** Request **
Copy out every line exactly, passing over the pictures.

** Source material **
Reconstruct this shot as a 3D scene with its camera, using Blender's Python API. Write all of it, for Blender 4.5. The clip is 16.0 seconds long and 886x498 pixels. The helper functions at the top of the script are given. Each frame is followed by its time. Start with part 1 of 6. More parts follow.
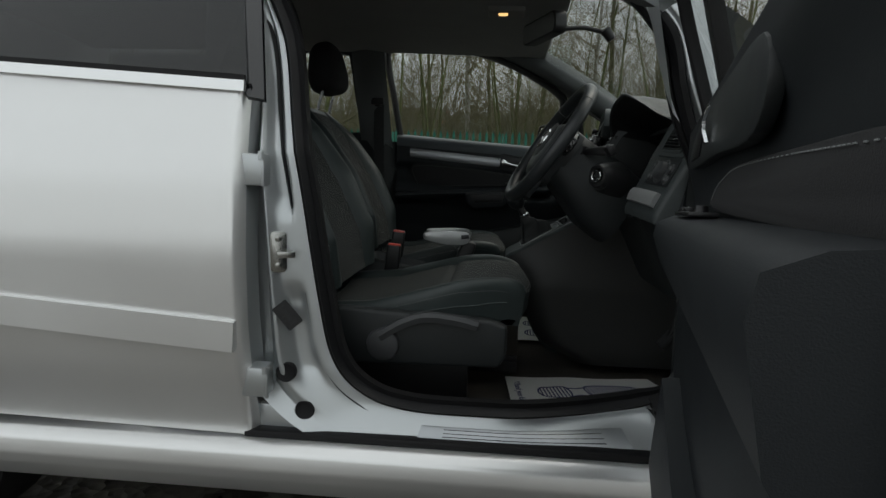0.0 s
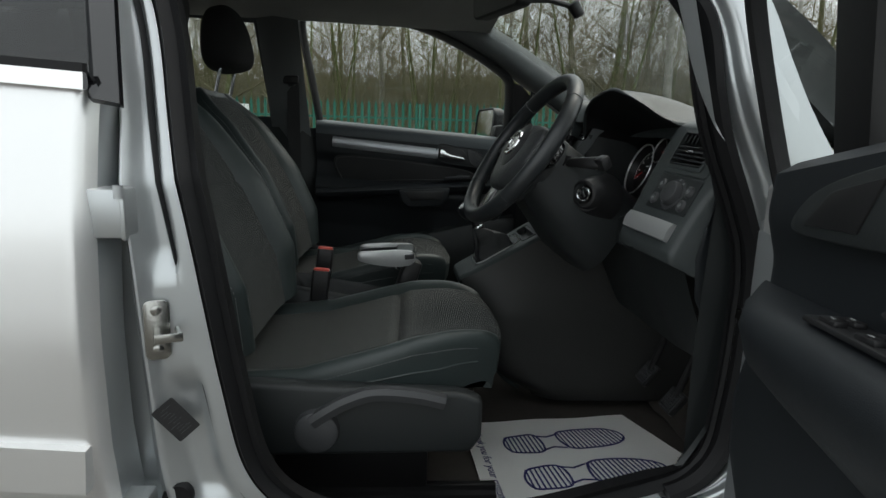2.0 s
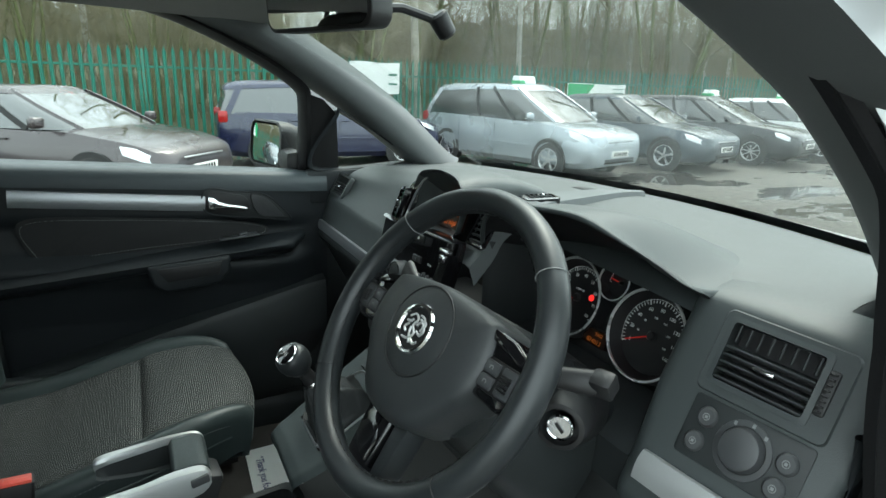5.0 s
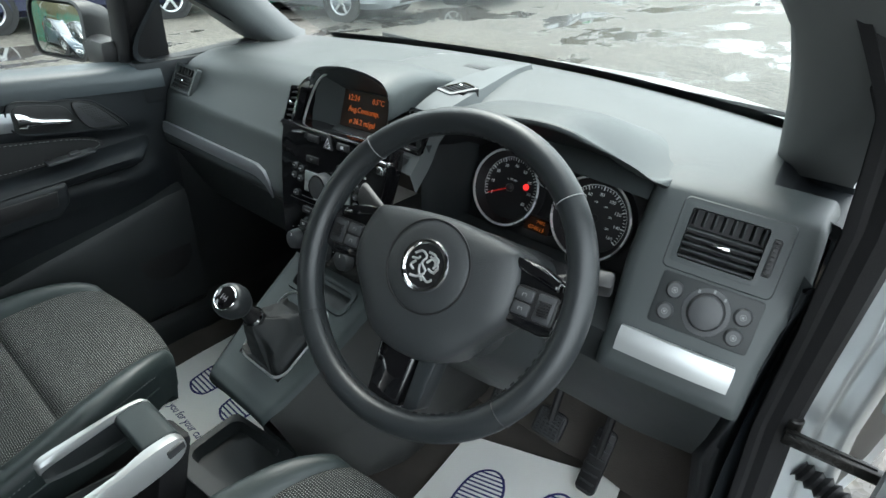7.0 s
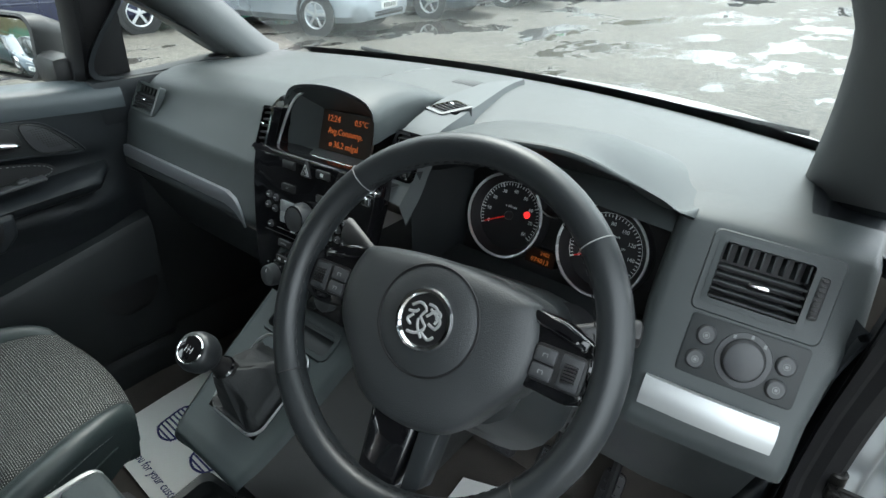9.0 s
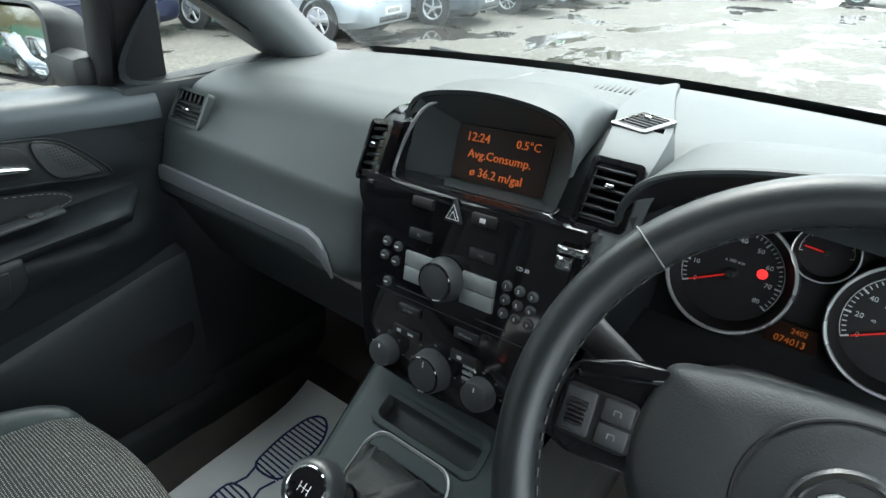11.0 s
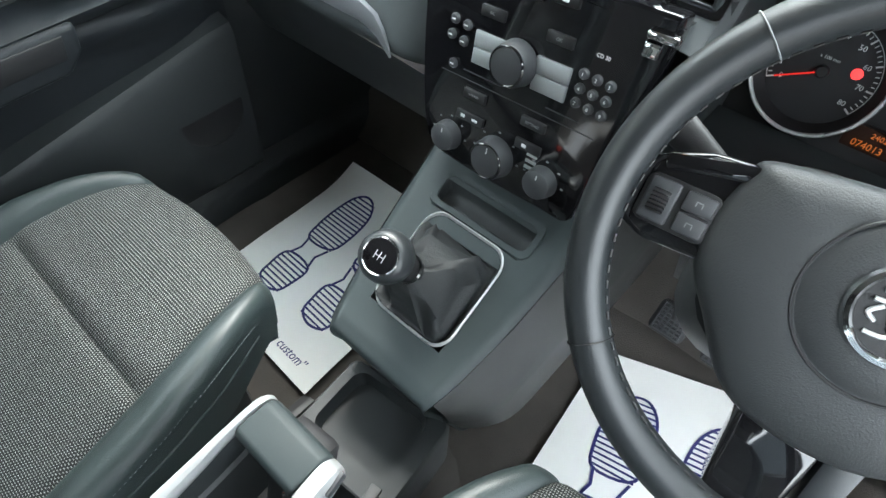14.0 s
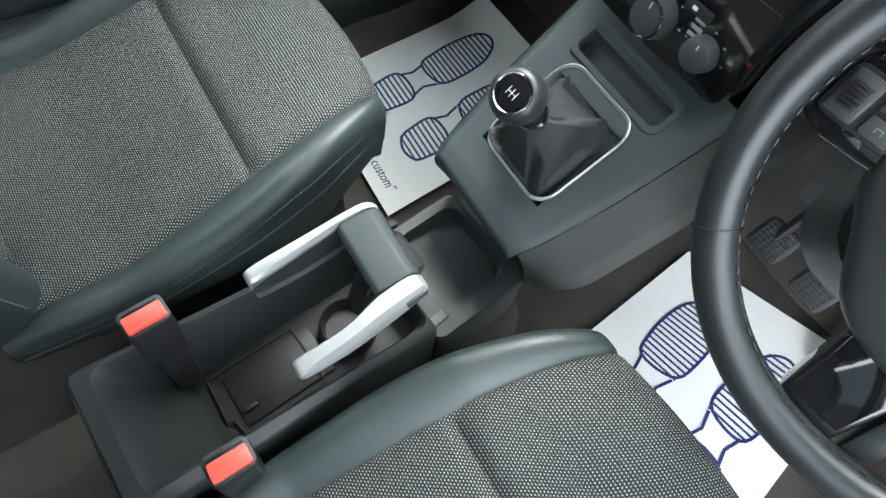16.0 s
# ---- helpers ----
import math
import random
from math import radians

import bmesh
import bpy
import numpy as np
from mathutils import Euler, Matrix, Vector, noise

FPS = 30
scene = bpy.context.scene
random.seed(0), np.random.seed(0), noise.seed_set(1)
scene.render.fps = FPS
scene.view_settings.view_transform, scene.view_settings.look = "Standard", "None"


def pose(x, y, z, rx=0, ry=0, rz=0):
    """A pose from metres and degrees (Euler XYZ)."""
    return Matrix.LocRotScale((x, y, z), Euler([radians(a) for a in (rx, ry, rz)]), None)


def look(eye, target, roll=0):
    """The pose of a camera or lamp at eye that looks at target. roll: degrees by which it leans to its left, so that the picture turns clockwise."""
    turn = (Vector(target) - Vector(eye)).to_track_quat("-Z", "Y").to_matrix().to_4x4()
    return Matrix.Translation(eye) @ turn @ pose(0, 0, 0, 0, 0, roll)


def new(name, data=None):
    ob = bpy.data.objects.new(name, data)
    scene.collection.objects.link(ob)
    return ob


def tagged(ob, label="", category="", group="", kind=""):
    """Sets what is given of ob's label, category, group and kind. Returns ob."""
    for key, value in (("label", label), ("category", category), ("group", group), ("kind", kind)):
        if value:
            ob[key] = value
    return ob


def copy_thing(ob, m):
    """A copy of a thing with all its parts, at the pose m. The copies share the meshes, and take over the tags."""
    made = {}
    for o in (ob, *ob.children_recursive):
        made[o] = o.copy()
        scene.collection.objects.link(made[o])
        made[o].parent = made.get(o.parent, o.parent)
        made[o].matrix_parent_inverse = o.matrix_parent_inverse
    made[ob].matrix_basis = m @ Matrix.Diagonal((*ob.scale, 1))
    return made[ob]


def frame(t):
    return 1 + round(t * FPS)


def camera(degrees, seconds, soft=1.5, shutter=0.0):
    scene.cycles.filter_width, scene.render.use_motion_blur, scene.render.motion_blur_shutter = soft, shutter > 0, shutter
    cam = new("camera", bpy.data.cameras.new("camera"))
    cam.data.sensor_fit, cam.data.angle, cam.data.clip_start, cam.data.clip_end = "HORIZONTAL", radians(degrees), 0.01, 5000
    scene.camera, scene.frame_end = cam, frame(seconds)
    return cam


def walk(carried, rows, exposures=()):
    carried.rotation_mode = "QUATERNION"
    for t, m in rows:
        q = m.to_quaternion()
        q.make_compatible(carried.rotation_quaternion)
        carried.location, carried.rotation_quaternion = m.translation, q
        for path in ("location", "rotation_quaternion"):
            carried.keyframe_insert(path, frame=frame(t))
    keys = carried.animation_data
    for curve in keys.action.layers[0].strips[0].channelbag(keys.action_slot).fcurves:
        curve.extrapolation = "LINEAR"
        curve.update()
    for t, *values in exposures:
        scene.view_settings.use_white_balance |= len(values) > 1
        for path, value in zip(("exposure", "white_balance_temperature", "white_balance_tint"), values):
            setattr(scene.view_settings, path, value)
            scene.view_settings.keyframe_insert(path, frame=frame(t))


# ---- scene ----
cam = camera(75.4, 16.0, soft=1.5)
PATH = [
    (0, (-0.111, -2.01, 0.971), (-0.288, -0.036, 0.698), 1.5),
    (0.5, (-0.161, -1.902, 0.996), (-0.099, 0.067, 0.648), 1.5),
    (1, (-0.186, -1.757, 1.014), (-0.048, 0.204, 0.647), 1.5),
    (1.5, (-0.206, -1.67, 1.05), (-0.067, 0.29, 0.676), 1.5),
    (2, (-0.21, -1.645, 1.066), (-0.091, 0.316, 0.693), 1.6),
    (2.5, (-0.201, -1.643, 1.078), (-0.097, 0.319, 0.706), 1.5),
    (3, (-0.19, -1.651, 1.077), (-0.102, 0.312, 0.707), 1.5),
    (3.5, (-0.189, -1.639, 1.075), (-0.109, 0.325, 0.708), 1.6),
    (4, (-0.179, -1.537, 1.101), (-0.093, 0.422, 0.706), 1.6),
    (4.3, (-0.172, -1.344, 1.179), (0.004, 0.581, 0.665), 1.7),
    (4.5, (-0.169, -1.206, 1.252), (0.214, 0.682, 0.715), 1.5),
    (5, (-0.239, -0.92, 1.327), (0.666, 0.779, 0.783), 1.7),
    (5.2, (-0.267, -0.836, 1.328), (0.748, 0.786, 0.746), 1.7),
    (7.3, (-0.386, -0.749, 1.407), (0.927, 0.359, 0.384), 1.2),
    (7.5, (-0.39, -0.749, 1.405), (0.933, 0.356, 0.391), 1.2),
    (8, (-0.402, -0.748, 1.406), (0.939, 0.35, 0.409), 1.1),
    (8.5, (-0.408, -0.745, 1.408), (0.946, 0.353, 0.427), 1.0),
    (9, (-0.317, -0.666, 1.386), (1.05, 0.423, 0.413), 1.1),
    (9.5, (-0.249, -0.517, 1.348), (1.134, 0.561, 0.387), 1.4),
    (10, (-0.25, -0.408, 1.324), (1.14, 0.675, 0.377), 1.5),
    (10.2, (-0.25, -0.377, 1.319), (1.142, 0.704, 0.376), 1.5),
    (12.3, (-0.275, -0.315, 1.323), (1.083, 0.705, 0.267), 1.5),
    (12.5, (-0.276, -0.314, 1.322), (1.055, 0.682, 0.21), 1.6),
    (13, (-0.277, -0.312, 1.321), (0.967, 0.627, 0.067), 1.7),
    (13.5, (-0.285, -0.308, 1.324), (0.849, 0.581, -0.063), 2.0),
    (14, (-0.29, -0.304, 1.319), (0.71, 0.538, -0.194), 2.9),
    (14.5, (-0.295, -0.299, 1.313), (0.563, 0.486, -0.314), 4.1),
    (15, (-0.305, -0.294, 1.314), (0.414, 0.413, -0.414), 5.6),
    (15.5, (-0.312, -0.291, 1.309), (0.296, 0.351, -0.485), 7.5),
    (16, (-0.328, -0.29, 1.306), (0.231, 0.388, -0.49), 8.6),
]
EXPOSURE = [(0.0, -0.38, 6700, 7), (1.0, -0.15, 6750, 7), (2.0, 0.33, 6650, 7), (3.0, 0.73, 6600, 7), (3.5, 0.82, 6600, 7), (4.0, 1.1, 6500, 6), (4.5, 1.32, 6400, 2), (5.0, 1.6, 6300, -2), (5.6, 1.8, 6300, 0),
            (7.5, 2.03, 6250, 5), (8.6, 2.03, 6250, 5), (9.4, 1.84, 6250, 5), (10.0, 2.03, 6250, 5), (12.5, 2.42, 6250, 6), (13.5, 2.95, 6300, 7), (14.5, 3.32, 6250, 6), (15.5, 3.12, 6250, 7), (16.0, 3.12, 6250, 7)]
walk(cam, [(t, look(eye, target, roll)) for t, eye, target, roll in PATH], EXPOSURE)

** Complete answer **
Reconstruct this shot as a 3D scene with its camera, using Blender's Python API. Write all of it, for Blender 4.5. The clip is 16.0 seconds long and 886x498 pixels. The helper functions at the top of the script are given. Each frame is followed by its time. Start with part 1 of 6. More parts follow.
0.0 s
2.0 s
5.0 s
7.0 s
9.0 s
11.0 s
14.0 s
16.0 s
# ---- helpers ----
import math
import random
from math import radians

import bmesh
import bpy
import numpy as np
from mathutils import Euler, Matrix, Vector, noise

FPS = 30
scene = bpy.context.scene
random.seed(0), np.random.seed(0), noise.seed_set(1)
scene.render.fps = FPS
scene.view_settings.view_transform, scene.view_settings.look = "Standard", "None"


def pose(x, y, z, rx=0, ry=0, rz=0):
    """A pose from metres and degrees (Euler XYZ)."""
    return Matrix.LocRotScale((x, y, z), Euler([radians(a) for a in (rx, ry, rz)]), None)


def look(eye, target, roll=0):
    """The pose of a camera or lamp at eye that looks at target. roll: degrees by which it leans to its left, so that the picture turns clockwise."""
    turn = (Vector(target) - Vector(eye)).to_track_quat("-Z", "Y").to_matrix().to_4x4()
    return Matrix.Translation(eye) @ turn @ pose(0, 0, 0, 0, 0, roll)


def new(name, data=None):
    ob = bpy.data.objects.new(name, data)
    scene.collection.objects.link(ob)
    return ob


def tagged(ob, label="", category="", group="", kind=""):
    """Sets what is given of ob's label, category, group and kind. Returns ob."""
    for key, value in (("label", label), ("category", category), ("group", group), ("kind", kind)):
        if value:
            ob[key] = value
    return ob


def copy_thing(ob, m):
    """A copy of a thing with all its parts, at the pose m. The copies share the meshes, and take over the tags."""
    made = {}
    for o in (ob, *ob.children_recursive):
        made[o] = o.copy()
        scene.collection.objects.link(made[o])
        made[o].parent = made.get(o.parent, o.parent)
        made[o].matrix_parent_inverse = o.matrix_parent_inverse
    made[ob].matrix_basis = m @ Matrix.Diagonal((*ob.scale, 1))
    return made[ob]


def frame(t):
    return 1 + round(t * FPS)


def camera(degrees, seconds, soft=1.5, shutter=0.0):
    scene.cycles.filter_width, scene.render.use_motion_blur, scene.render.motion_blur_shutter = soft, shutter > 0, shutter
    cam = new("camera", bpy.data.cameras.new("camera"))
    cam.data.sensor_fit, cam.data.angle, cam.data.clip_start, cam.data.clip_end = "HORIZONTAL", radians(degrees), 0.01, 5000
    scene.camera, scene.frame_end = cam, frame(seconds)
    return cam


def walk(carried, rows, exposures=()):
    carried.rotation_mode = "QUATERNION"
    for t, m in rows:
        q = m.to_quaternion()
        q.make_compatible(carried.rotation_quaternion)
        carried.location, carried.rotation_quaternion = m.translation, q
        for path in ("location", "rotation_quaternion"):
            carried.keyframe_insert(path, frame=frame(t))
    keys = carried.animation_data
    for curve in keys.action.layers[0].strips[0].channelbag(keys.action_slot).fcurves:
        curve.extrapolation = "LINEAR"
        curve.update()
    for t, *values in exposures:
        scene.view_settings.use_white_balance |= len(values) > 1
        for path, value in zip(("exposure", "white_balance_temperature", "white_balance_tint"), values):
            setattr(scene.view_settings, path, value)
            scene.view_settings.keyframe_insert(path, frame=frame(t))


# ---- scene ----
cam = camera(75.4, 16.0, soft=1.5)
PATH = [
    (0, (-0.111, -2.01, 0.971), (-0.288, -0.036, 0.698), 1.5),
    (0.5, (-0.161, -1.902, 0.996), (-0.099, 0.067, 0.648), 1.5),
    (1, (-0.186, -1.757, 1.014), (-0.048, 0.204, 0.647), 1.5),
    (1.5, (-0.206, -1.67, 1.05), (-0.067, 0.29, 0.676), 1.5),
    (2, (-0.21, -1.645, 1.066), (-0.091, 0.316, 0.693), 1.6),
    (2.5, (-0.201, -1.643, 1.078), (-0.097, 0.319, 0.706), 1.5),
    (3, (-0.19, -1.651, 1.077), (-0.102, 0.312, 0.707), 1.5),
    (3.5, (-0.189, -1.639, 1.075), (-0.109, 0.325, 0.708), 1.6),
    (4, (-0.179, -1.537, 1.101), (-0.093, 0.422, 0.706), 1.6),
    (4.3, (-0.172, -1.344, 1.179), (0.004, 0.581, 0.665), 1.7),
    (4.5, (-0.169, -1.206, 1.252), (0.214, 0.682, 0.715), 1.5),
    (5, (-0.239, -0.92, 1.327), (0.666, 0.779, 0.783), 1.7),
    (5.2, (-0.267, -0.836, 1.328), (0.748, 0.786, 0.746), 1.7),
    (7.3, (-0.386, -0.749, 1.407), (0.927, 0.359, 0.384), 1.2),
    (7.5, (-0.39, -0.749, 1.405), (0.933, 0.356, 0.391), 1.2),
    (8, (-0.402, -0.748, 1.406), (0.939, 0.35, 0.409), 1.1),
    (8.5, (-0.408, -0.745, 1.408), (0.946, 0.353, 0.427), 1.0),
    (9, (-0.317, -0.666, 1.386), (1.05, 0.423, 0.413), 1.1),
    (9.5, (-0.249, -0.517, 1.348), (1.134, 0.561, 0.387), 1.4),
    (10, (-0.25, -0.408, 1.324), (1.14, 0.675, 0.377), 1.5),
    (10.2, (-0.25, -0.377, 1.319), (1.142, 0.704, 0.376), 1.5),
    (12.3, (-0.275, -0.315, 1.323), (1.083, 0.705, 0.267), 1.5),
    (12.5, (-0.276, -0.314, 1.322), (1.055, 0.682, 0.21), 1.6),
    (13, (-0.277, -0.312, 1.321), (0.967, 0.627, 0.067), 1.7),
    (13.5, (-0.285, -0.308, 1.324), (0.849, 0.581, -0.063), 2.0),
    (14, (-0.29, -0.304, 1.319), (0.71, 0.538, -0.194), 2.9),
    (14.5, (-0.295, -0.299, 1.313), (0.563, 0.486, -0.314), 4.1),
    (15, (-0.305, -0.294, 1.314), (0.414, 0.413, -0.414), 5.6),
    (15.5, (-0.312, -0.291, 1.309), (0.296, 0.351, -0.485), 7.5),
    (16, (-0.328, -0.29, 1.306), (0.231, 0.388, -0.49), 8.6),
]
EXPOSURE = [(0.0, -0.38, 6700, 7), (1.0, -0.15, 6750, 7), (2.0, 0.33, 6650, 7), (3.0, 0.73, 6600, 7), (3.5, 0.82, 6600, 7), (4.0, 1.1, 6500, 6), (4.5, 1.32, 6400, 2), (5.0, 1.6, 6300, -2), (5.6, 1.8, 6300, 0),
            (7.5, 2.03, 6250, 5), (8.6, 2.03, 6250, 5), (9.4, 1.84, 6250, 5), (10.0, 2.03, 6250, 5), (12.5, 2.42, 6250, 6), (13.5, 2.95, 6300, 7), (14.5, 3.32, 6250, 6), (15.5, 3.12, 6250, 7), (16.0, 3.12, 6250, 7)]
walk(cam, [(t, look(eye, target, roll)) for t, eye, target, roll in PATH], EXPOSURE)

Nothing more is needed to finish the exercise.